La maleta sin deshacer. Llena de allí. Aún. En el fondo, mapas de museos, tíckets de conciertos, de restaurantes, tarjetas postales de trenes y de mujeres leyendo; un foulard para climas más fríos que desentona en este suroeste agostado, agotado aunque apenas comience septiembre. Un septiembre del que solo toma su nombre. Que huele al otoño que ya se intuye y se espera y se esconde en mi cuaderno de viaje. Una libretilla de quita y pon. Que comienza en un avión y termina en esta mesa. Que conecta San Juan con el fin del verano. Que me une y me desata. Páginas cosidas entre sí, hechas de impás y de semillas de columnas. Nunca me han gustado las de grapas, que se abren, se clavan en los pensamientos, deshojados. Tampoco las de espirales, que permiten arrancar los días y las horas, y a ti misma. Prefiero los tachones, las paginas del revés, los cercos de la taza de té y del primer beso, amaneciendo apenas; los garabatos inaudibles por la banda que tocaba aquella noche; y los dibujitos esperando subir al vagón, y un vagón dibujado con muchos personajes dentro, y personajes que no hablan y se dejan fotografiar y otros no. Líneas como mares y horizontes. Todos distintos. Incluso su olor. A tormenta o a Coppertone. Planicies tan secas como las ramas que giran junto a la carretera y la sed. De café. Que rellena a cada poco una camarera sonriente con delantal celeste y ojos a juego. Donde soñar con John Wayne y los Centauros del desierto. Huracanes que se ciernen con aires de desalojo. Océanos plácidos, lagos rumiantes, donde hacen presas los castores, otros que mecen sus olas al ritmo de los Beach Boys, o los apenas intuidos por la niebla, donde habitan elefantes marinos y mi sorpresa de niña de secano. Películas, versos, cuadros, paisajes, músicas donde dormir, y cuidarse y dejarse, llevar. Abandonarse en un vaivén de refugios como si el chelo, como si el poema, como si ese matiz de azul, como si el bosque... fuese una cuna. Capítulos llenos de son, escenas como agüita fresca, canciones, días y gente bordada de sol con las que bailar sin zapatos, y a las que guiñar un ojo al pasar; que llegan con falda de volantes y volando, volare nel blu dipinto di blu. Y te llenan de suspiro, de puro gusto. Y también, las que te hacen creer en Dios. A las que mirar con la barbilla hincada en el pecho porque se te han metido dentro, como los árboles gigantes. Testigos. De todo. Con todos, respiran. Llenos. De palabras, idiomas, lenguas. De silencios majestuosos.

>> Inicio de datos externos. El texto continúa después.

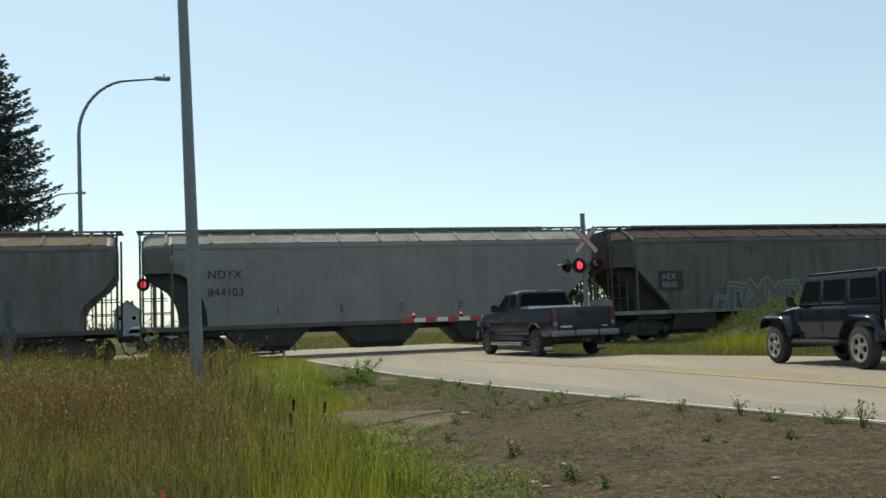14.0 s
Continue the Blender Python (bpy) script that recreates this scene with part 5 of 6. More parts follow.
while x < -0.6:
    bm = B()
    box(bm, (x + 0.2, -0.04, 1.18), (0.4, 0.055, 0.135))
    part("arm_stripe", bm, MAT_RED if k % 2 == 0 else MAT_WHITE, arm)
    x += 0.4
    k += 1
for x, phase in ((-ARM + 0.3, None), (-ARM + 1.98, 0)):
    bm = B()
    box(bm, (x, -0.04, 1.27), (0.1, 0.08, 0.06))
    tube(bm, [(x, -0.04, 1.3), (x, -0.04, 1.35)], 0.03, 8)
    lamp = part("arm_lamp", bm, MAT_BLACK, arm)
    bm = B()
    lathe(bm, [(0.01, -0.045), (0.026, -0.032), (0.036, 0.0), (0.026, 0.032), (0.01, 0.045)], "y", 12)
    me = finish(bm, "lens")
    lens = part("arm_lens", two_sided(me), None, arm, "red gate lamp", m=pose(x, -0.04, 1.37))
    if phase is not None:
        SWINGS.append((lens, Vector((x, -0.04, 1.37)), phase, 0.22, 0.5, 0.07))


# the same kind of signal on the far side of the track, and a red box on its post
far_signal = thing("crossing_signal", "far crossing signal seen from behind, with red lamps", "crossing signal", pose(-12.05, 39.5, 0.0, 0, 0, 4))
bm = B()
tube(bm, [(0, 0, -0.1), (0, 0, 4.9)], 0.075, 12)
part("mast", bm, MAT_GALV, far_signal, smooth=40)
for a in (-45, 45):
    bm = B()
    box(bm, Vector((0.13, 0.1 if a > 0 else 0.07, 4.09)), (1.2, 0.012, 0.2), Matrix.Rotation(radians(a), 3, "Y"))
    part("crossbuck_blade", bm, MAT_SIGN, far_signal, "pale back of a crossbuck blade")
bm = B()
tube(bm, [(-0.5, 0, 3.08), (0.5, 0, 3.08)], 0.03, 8)
box(bm, (0, 0, 3.08), (0.24, 0.2, 0.26))
part("lamp_arm", bm, MAT_GALV, far_signal)
for s, phase in ((-1, 1), (1, 0)):
    c = Vector((s * 0.43, -0.12, 3.08))
    bm = B()
    lathe(bm, [(0.1, 0.12), (0.15, 0.06), (0.16, 0.0), (0.27, 0.0), (0.27, -0.015), (0.165, -0.015), (0.165, -0.24), (0.155, -0.24), (0.155, 0.0)], "y", 20, c)
    head = part("lamp_head", bm, MAT_BLACK, far_signal, "black hooded round lamp head", smooth=30)
    bm = B()
    lathe(bm, [(0.02, -0.045), (0.1, -0.03), (0.125, -0.008), (0.125, 0.008), (0.1, 0.03), (0.02, 0.045)], "y", 16)
    SWINGS.append((part("lens", two_sided(finish(bm, "lens")), None, head, "red lamp lens, lit and dark by turns", m=pose(c.x, c.y - 0.05, c.z)), Vector((c.x, c.y - 0.05, c.z)), phase, 0.7, 0.705, 0.0))
red_box = thing("post_box", "red metal box on a pale post beyond the track", "box", pose(-7.39, 46.0, -0.05, 0, 0, 8))
bm = B()
box(bm, (0, 0, 1.82), (0.74, 0.4, 0.4))
part("box_body", bm, MAT_RED, red_box, bevel=0.02)
bm = B()
box(bm, (0, 0, 2.035), (0.8, 0.46, 0.03))
part("box_lid", bm, MAT_RED, red_box)
bm = B()
box(bm, (0.06, 0, 0.78), (0.12, 0.12, 1.7))
part("post", bm, MAT_GALV, red_box)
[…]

De sinfonías y arias y susurros y reverencia. Ramas inalcanzables como cielos y lianas infinitas que envuelven cada sílaba dejándote muda. De respeto. Como cuando escribo, y les escribo, encogida un poco, tímida, sin saber si mis cuentos cruzarán su frontera, si les dejarán acompañarles en el desayuno, mientras se paran en el semáforo, si le harán un hueco en la bolsa de la compra. Son tan chicos que caben en cualquier sitio. Y vuelven cada miércoles, solo para entretenerles un ratito. Si me dejan, también este otoño.